> [PROBLEM REQUIREMENTS]: Give back the full listing verbatim, apart from its images.

> [DATA]:
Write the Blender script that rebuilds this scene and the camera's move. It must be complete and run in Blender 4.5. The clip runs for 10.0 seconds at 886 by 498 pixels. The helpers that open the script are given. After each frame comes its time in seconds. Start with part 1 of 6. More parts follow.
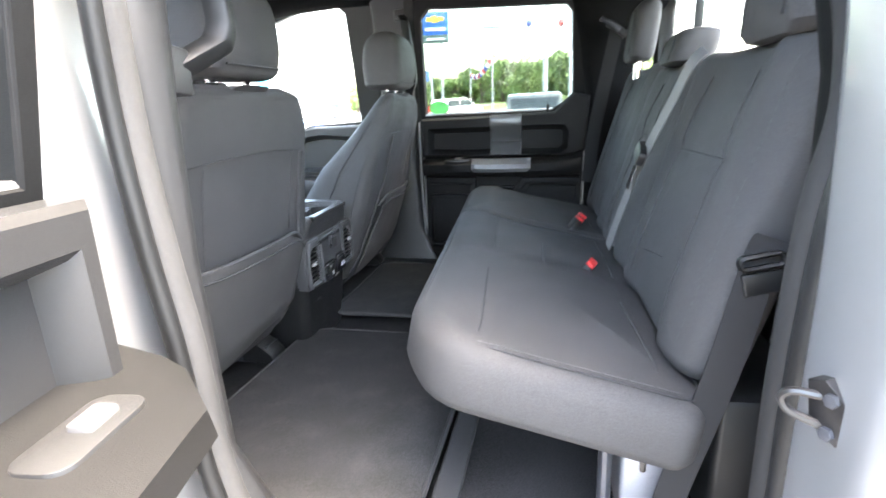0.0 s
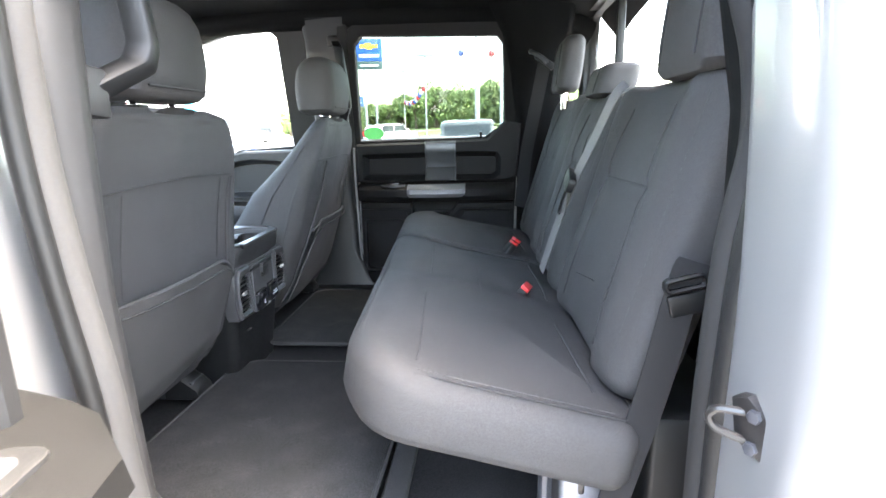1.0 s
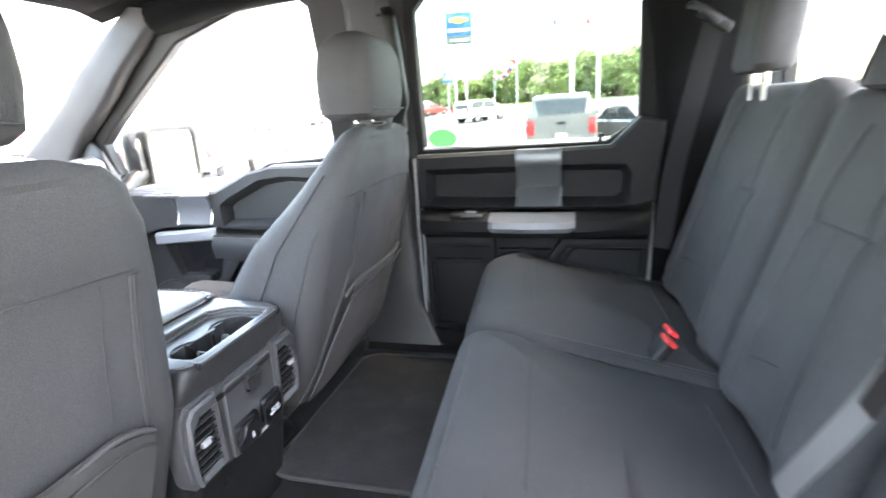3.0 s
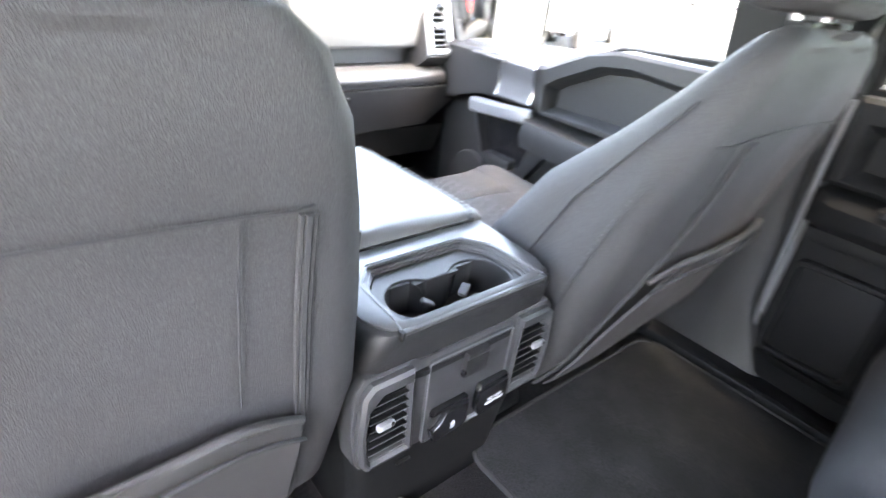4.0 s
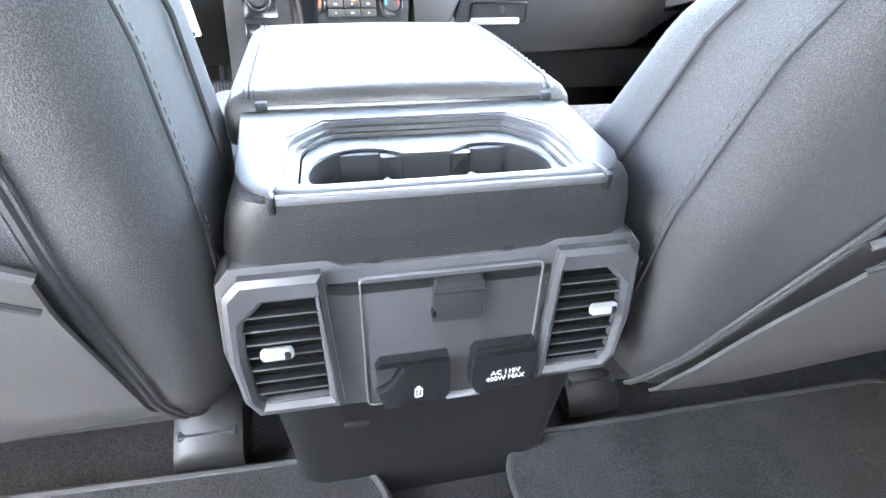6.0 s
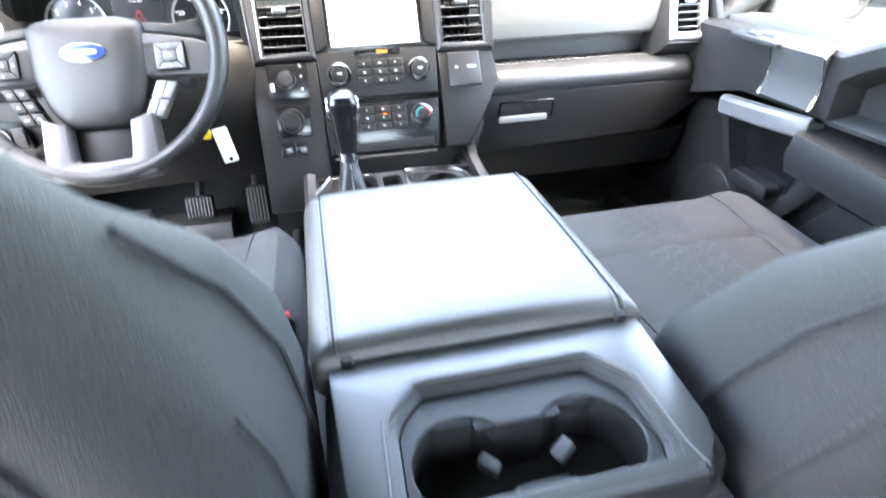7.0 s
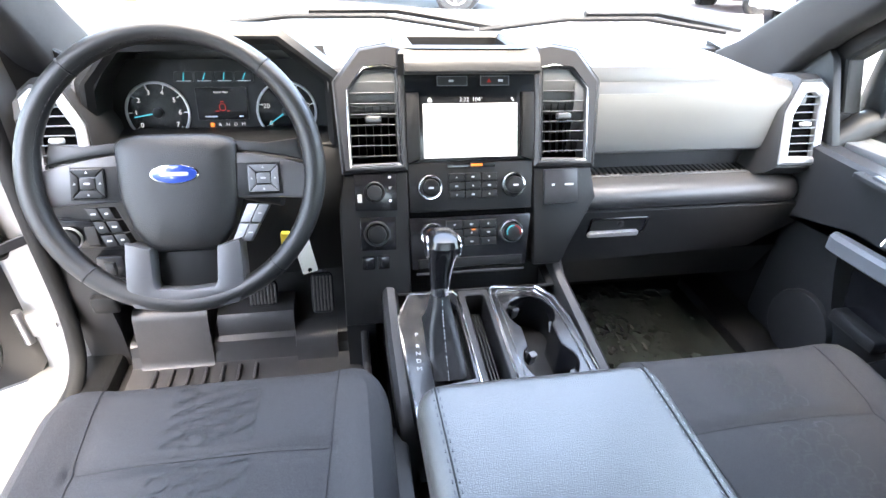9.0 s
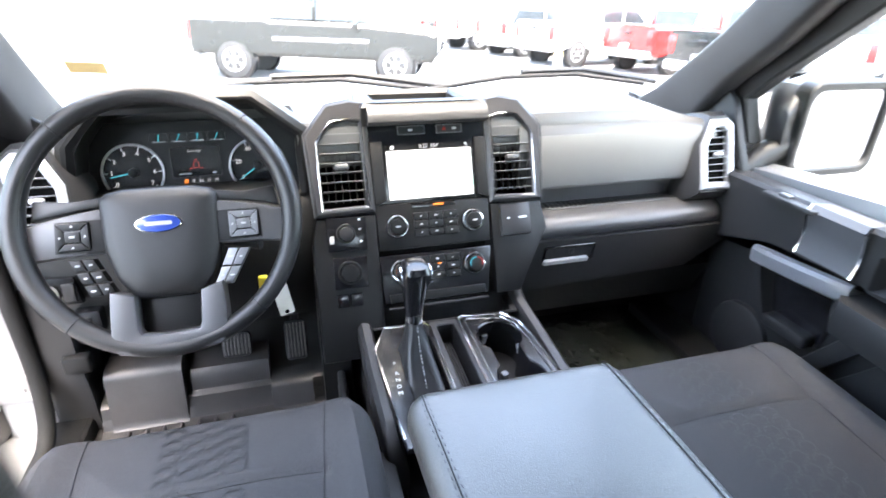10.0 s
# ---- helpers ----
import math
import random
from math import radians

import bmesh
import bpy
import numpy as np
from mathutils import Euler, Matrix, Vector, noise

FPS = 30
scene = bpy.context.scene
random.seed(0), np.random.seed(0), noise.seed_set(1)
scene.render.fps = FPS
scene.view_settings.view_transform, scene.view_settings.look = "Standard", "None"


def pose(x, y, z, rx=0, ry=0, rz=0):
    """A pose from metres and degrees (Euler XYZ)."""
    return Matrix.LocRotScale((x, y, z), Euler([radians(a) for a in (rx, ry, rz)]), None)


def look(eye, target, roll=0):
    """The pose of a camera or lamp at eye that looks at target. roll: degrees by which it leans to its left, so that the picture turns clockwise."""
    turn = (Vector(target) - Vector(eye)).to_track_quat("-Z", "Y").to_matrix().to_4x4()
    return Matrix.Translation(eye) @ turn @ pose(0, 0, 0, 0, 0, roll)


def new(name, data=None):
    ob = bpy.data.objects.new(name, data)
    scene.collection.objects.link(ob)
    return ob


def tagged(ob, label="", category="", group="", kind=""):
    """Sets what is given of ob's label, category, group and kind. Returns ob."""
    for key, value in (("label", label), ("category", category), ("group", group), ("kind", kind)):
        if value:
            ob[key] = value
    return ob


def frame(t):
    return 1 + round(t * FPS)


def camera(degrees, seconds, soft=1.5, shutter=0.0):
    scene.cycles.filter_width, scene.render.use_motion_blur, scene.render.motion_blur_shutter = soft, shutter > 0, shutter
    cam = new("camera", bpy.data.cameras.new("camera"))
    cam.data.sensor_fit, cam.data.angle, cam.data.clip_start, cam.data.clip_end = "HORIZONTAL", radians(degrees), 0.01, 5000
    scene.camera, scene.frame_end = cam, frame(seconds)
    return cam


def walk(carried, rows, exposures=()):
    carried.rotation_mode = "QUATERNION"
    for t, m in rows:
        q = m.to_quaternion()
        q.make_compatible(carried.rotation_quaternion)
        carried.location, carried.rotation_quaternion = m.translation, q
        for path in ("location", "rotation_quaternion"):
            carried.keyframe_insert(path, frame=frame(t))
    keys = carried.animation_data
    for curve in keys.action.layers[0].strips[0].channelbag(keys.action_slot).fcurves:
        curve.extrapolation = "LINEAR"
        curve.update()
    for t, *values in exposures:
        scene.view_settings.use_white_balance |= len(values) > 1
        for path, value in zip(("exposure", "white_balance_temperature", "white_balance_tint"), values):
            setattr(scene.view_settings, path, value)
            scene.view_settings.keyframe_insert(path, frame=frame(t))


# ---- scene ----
cam = camera(79.1, 10.0, shutter=0.4)

PATH = [
    (0, (-1.362, -0.727, 0.625), (0.521, -0.327, 0.081), -2.1),
    (0.5, (-1.378, -0.716, 0.619), (0.559, -0.505, 0.165), -1.3),
    (1, (-1.356, -0.725, 0.627), (0.583, -0.559, 0.164), -1.1),
    (1.5, (-1.245, -0.769, 0.637), (0.691, -0.611, 0.163), -0.2),
    (2, (-1.024, -0.766, 0.648), (0.91, -0.539, 0.19), -1.2),
    (2.2, (-0.953, -0.755, 0.669), (0.98, -0.508, 0.219), -2.2),
    (3.3, (-0.585, -0.575, 0.696), (1.187, 0.109, 0.071), -1.7),
    (3.5, (-0.503, -0.516, 0.702), (1.164, 0.323, -0.017), 0.2),
    (4, (-0.376, -0.451, 0.674), (0.816, 0.831, -0.293), 7.2),
    (4.5, (-0.207, -0.473, 0.576), (0.533, 1.044, -0.497), 8.6),
    (5, (-0.099, -0.439, 0.492), (0.416, 1.186, -0.554), 7.6),
    (5.2, (-0.083, -0.427, 0.491), (0.359, 1.216, -0.56), 5.8),
    (6.3, (-0.07, -0.4, 0.489), (0.31, 1.227, -0.61), 1.5),
    (6.5, (-0.083, -0.377, 0.53), (0.297, 1.255, -0.561), 1.3),
    (7, (-0.11, -0.302, 0.658), (0.237, 1.356, -0.406), -1.4),
    (7.5, (-0.146, -0.182, 0.794), (0.143, 1.463, -0.306), -1.0),
    (8, (-0.196, -0.117, 0.848), (0.097, 1.536, -0.239), 1.5),
    (8.5, (-0.219, -0.085, 0.842), (0.095, 1.567, -0.24), 2.9),
    (9, (-0.219, -0.085, 0.839), (0.095, 1.559, -0.255), 2.7),
    (9.5, (-0.227, -0.088, 0.837), (0.098, 1.581, -0.217), 2.3),
    (10, (-0.267, -0.171, 0.827), (0.237, 1.55, -0.058), 1.3),
]
walk(cam, [(t, look(eye, target, roll)) for t, eye, target, roll in PATH],
     [(0.0, 5.70, 7500, 8), (1.0, 5.70, 7500, 8), (1.5, 5.60, 7550, 8), (2.2, 6.25, 7750, 10), (3.3, 6.30, 7900, 11), (4.2, 6.60, 8000, 13), (5.2, 7.42, 7700, 11), (6.5, 7.25, 7550, 10), (7.0, 6.30, 7400, 9), (7.5, 5.70, 7250, 9), (8.0, 5.25, 7100, 9), (9.5, 5.20, 7100, 9), (10.0, 5.10, 7100, 9)])

# ---- daylight: bright hazy sky and a veiled sun ----
world = bpy.data.worlds.new("sky")
scene.world = world
world.use_nodes = True
wn = world.node_tree.nodes
sky = wn.new("ShaderNodeTexSky")
sky.sky_type = "NISHITA"
sky.sun_disc = False
SUN_EL, SUN_AZ = radians(74), radians(178)
sky.sun_elevation, sky.sun_rotation = SUN_EL, SUN_AZ
sky.dust_density, sky.air_density = 4.0, 1.0
wn["Background"].inputs[1].default_value = 0.15
world.node_tree.links.new(sky.outputs[0], wn["Background"].inputs[0])
sun = new("sun", bpy.data.lights.new("sun", "SUN"))
sun.data.energy, sun.data.angle, sun.data.color = 0.5, radians(20), (1.0, 0.96, 0.9)
sun_way = Vector((math.sin(SUN_AZ) * math.cos(SUN_EL), math.cos(SUN_AZ) * math.cos(SUN_EL), math.sin(SUN_EL)))
sun.matrix_basis = look(sun_way * 30, (0, 0, 0))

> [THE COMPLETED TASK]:
Write the Blender script that rebuilds this scene and the camera's move. It must be complete and run in Blender 4.5. The clip runs for 10.0 seconds at 886 by 498 pixels. The helpers that open the script are given. After each frame comes its time in seconds. Start with part 1 of 6. More parts follow.
0.0 s
1.0 s
3.0 s
4.0 s
6.0 s
7.0 s
9.0 s
10.0 s
# ---- helpers ----
import math
import random
from math import radians

import bmesh
import bpy
import numpy as np
from mathutils import Euler, Matrix, Vector, noise

FPS = 30
scene = bpy.context.scene
random.seed(0), np.random.seed(0), noise.seed_set(1)
scene.render.fps = FPS
scene.view_settings.view_transform, scene.view_settings.look = "Standard", "None"


def pose(x, y, z, rx=0, ry=0, rz=0):
    """A pose from metres and degrees (Euler XYZ)."""
    return Matrix.LocRotScale((x, y, z), Euler([radians(a) for a in (rx, ry, rz)]), None)


def look(eye, target, roll=0):
    """The pose of a camera or lamp at eye that looks at target. roll: degrees by which it leans to its left, so that the picture turns clockwise."""
    turn = (Vector(target) - Vector(eye)).to_track_quat("-Z", "Y").to_matrix().to_4x4()
    return Matrix.Translation(eye) @ turn @ pose(0, 0, 0, 0, 0, roll)


def new(name, data=None):
    ob = bpy.data.objects.new(name, data)
    scene.collection.objects.link(ob)
    return ob


def tagged(ob, label="", category="", group="", kind=""):
    """Sets what is given of ob's label, category, group and kind. Returns ob."""
    for key, value in (("label", label), ("category", category), ("group", group), ("kind", kind)):
        if value:
            ob[key] = value
    return ob


def frame(t):
    return 1 + round(t * FPS)


def camera(degrees, seconds, soft=1.5, shutter=0.0):
    scene.cycles.filter_width, scene.render.use_motion_blur, scene.render.motion_blur_shutter = soft, shutter > 0, shutter
    cam = new("camera", bpy.data.cameras.new("camera"))
    cam.data.sensor_fit, cam.data.angle, cam.data.clip_start, cam.data.clip_end = "HORIZONTAL", radians(degrees), 0.01, 5000
    scene.camera, scene.frame_end = cam, frame(seconds)
    return cam


def walk(carried, rows, exposures=()):
    carried.rotation_mode = "QUATERNION"
    for t, m in rows:
        q = m.to_quaternion()
        q.make_compatible(carried.rotation_quaternion)
        carried.location, carried.rotation_quaternion = m.translation, q
        for path in ("location", "rotation_quaternion"):
            carried.keyframe_insert(path, frame=frame(t))
    keys = carried.animation_data
    for curve in keys.action.layers[0].strips[0].channelbag(keys.action_slot).fcurves:
        curve.extrapolation = "LINEAR"
        curve.update()
    for t, *values in exposures:
        scene.view_settings.use_white_balance |= len(values) > 1
        for path, value in zip(("exposure", "white_balance_temperature", "white_balance_tint"), values):
            setattr(scene.view_settings, path, value)
            scene.view_settings.keyframe_insert(path, frame=frame(t))


# ---- scene ----
cam = camera(79.1, 10.0, shutter=0.4)

PATH = [
    (0, (-1.362, -0.727, 0.625), (0.521, -0.327, 0.081), -2.1),
    (0.5, (-1.378, -0.716, 0.619), (0.559, -0.505, 0.165), -1.3),
    (1, (-1.356, -0.725, 0.627), (0.583, -0.559, 0.164), -1.1),
    (1.5, (-1.245, -0.769, 0.637), (0.691, -0.611, 0.163), -0.2),
    (2, (-1.024, -0.766, 0.648), (0.91, -0.539, 0.19), -1.2),
    (2.2, (-0.953, -0.755, 0.669), (0.98, -0.508, 0.219), -2.2),
    (3.3, (-0.585, -0.575, 0.696), (1.187, 0.109, 0.071), -1.7),
    (3.5, (-0.503, -0.516, 0.702), (1.164, 0.323, -0.017), 0.2),
    (4, (-0.376, -0.451, 0.674), (0.816, 0.831, -0.293), 7.2),
    (4.5, (-0.207, -0.473, 0.576), (0.533, 1.044, -0.497), 8.6),
    (5, (-0.099, -0.439, 0.492), (0.416, 1.186, -0.554), 7.6),
    (5.2, (-0.083, -0.427, 0.491), (0.359, 1.216, -0.56), 5.8),
    (6.3, (-0.07, -0.4, 0.489), (0.31, 1.227, -0.61), 1.5),
    (6.5, (-0.083, -0.377, 0.53), (0.297, 1.255, -0.561), 1.3),
    (7, (-0.11, -0.302, 0.658), (0.237, 1.356, -0.406), -1.4),
    (7.5, (-0.146, -0.182, 0.794), (0.143, 1.463, -0.306), -1.0),
    (8, (-0.196, -0.117, 0.848), (0.097, 1.536, -0.239), 1.5),
    (8.5, (-0.219, -0.085, 0.842), (0.095, 1.567, -0.24), 2.9),
    (9, (-0.219, -0.085, 0.839), (0.095, 1.559, -0.255), 2.7),
    (9.5, (-0.227, -0.088, 0.837), (0.098, 1.581, -0.217), 2.3),
    (10, (-0.267, -0.171, 0.827), (0.237, 1.55, -0.058), 1.3),
]
walk(cam, [(t, look(eye, target, roll)) for t, eye, target, roll in PATH],
     [(0.0, 5.70, 7500, 8), (1.0, 5.70, 7500, 8), (1.5, 5.60, 7550, 8), (2.2, 6.25, 7750, 10), (3.3, 6.30, 7900, 11), (4.2, 6.60, 8000, 13), (5.2, 7.42, 7700, 11), (6.5, 7.25, 7550, 10), (7.0, 6.30, 7400, 9), (7.5, 5.70, 7250, 9), (8.0, 5.25, 7100, 9), (9.5, 5.20, 7100, 9), (10.0, 5.10, 7100, 9)])

# ---- daylight: bright hazy sky and a veiled sun ----
world = bpy.data.worlds.new("sky")
scene.world = world
world.use_nodes = True
wn = world.node_tree.nodes
sky = wn.new("ShaderNodeTexSky")
sky.sky_type = "NISHITA"
sky.sun_disc = False
SUN_EL, SUN_AZ = radians(74), radians(178)
sky.sun_elevation, sky.sun_rotation = SUN_EL, SUN_AZ
sky.dust_density, sky.air_density = 4.0, 1.0
wn["Background"].inputs[1].default_value = 0.15
world.node_tree.links.new(sky.outputs[0], wn["Background"].inputs[0])
sun = new("sun", bpy.data.lights.new("sun", "SUN"))
sun.data.energy, sun.data.angle, sun.data.color = 0.5, radians(20), (1.0, 0.96, 0.9)
sun_way = Vector((math.sin(SUN_AZ) * math.cos(SUN_EL), math.cos(SUN_AZ) * math.cos(SUN_EL), math.sin(SUN_EL)))
sun.matrix_basis = look(sun_way * 30, (0, 0, 0))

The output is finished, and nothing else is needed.